→ **Recorded data**:
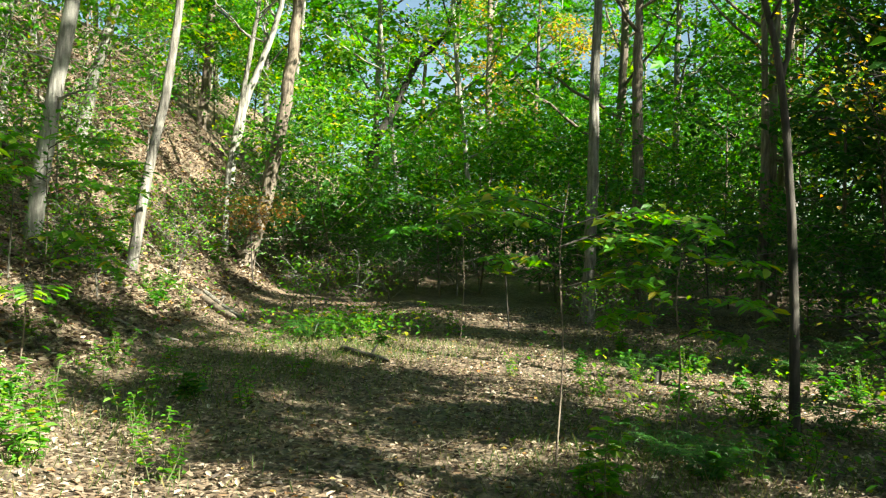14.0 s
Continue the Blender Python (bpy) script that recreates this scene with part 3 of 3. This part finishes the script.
weeds = [
    weed(311, 0.5, LIME_LEAF, "bright leafy green weed in the litter", 0.085, 30, 4),
    weed(314, 0.28, GREEN_LEAF, "low broad-leaved green herb", 0.085, 18, 5),
    weed(317, 0.62, LIME_LEAF, "tall weed with narrow drooping leaves", 0.1, 22, 3, slim=0.22),
    weed(320, 0.4, LIME_LEAF, "yellow-green weed with small leaves", 0.055, 30, 4),
]
wspots = [
    [(-3.28, 3.74), (-3.2, 3.86), (-3.36, 3.8), (-5.1, 3.4), (-4.9, 3.2), (-5.5, 3.1), (-2.3, 3.1), (-2.15, 3.3), (-2.05, 3.0), (1.04, 3.12), (1.12, 3.2), (-1.2, 9.9), (-0.9, 10.4)],
    [(-4.4, 0.6), (-4.0, 1.0), (-4.6, 1.6), (-3.6, -0.4), (-2.9, 4.6), (-2.0, 5.8), (2.6, 4.4), (-1.7, 10.2), (-0.6, 9.6), (2.9, 8.4), (3.3, 9.2), (3.9, 8.7), (-2.6, -3.2), (-3.2, -2.4), (-1.6, -6.6)],
    [(3.02, 1.7), (3.14, 1.84), (2.95, 1.9), (3.4, 0.6), (3.5, 0.75), (3.3, 0.8), (-1.0, 11.0), (-0.7, 11.3), (0.0, 10.6), (2.5, 9.4), (4.2, 11.2), (4.0, 1.2)],
    [(0.4, 10.9), (2.3, 7.2), (1.0, 7.6), (-1.9, 8.6), (-3.0, 6.8), (2.9, 5.6), (-0.2, -7.2), (0.5, -7.9)],
]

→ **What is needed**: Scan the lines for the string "with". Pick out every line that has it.

→ **Written answer**:
Continue the Blender Python (bpy) script that recreates this scene with part 3 of 3. This part finishes the script.
    weed(317, 0.62, LIME_LEAF, "tall weed with narrow drooping leaves", 0.1, 22, 3, slim=0.22),
    weed(320, 0.4, LIME_LEAF, "yellow-green weed with small leaves", 0.055, 30, 4),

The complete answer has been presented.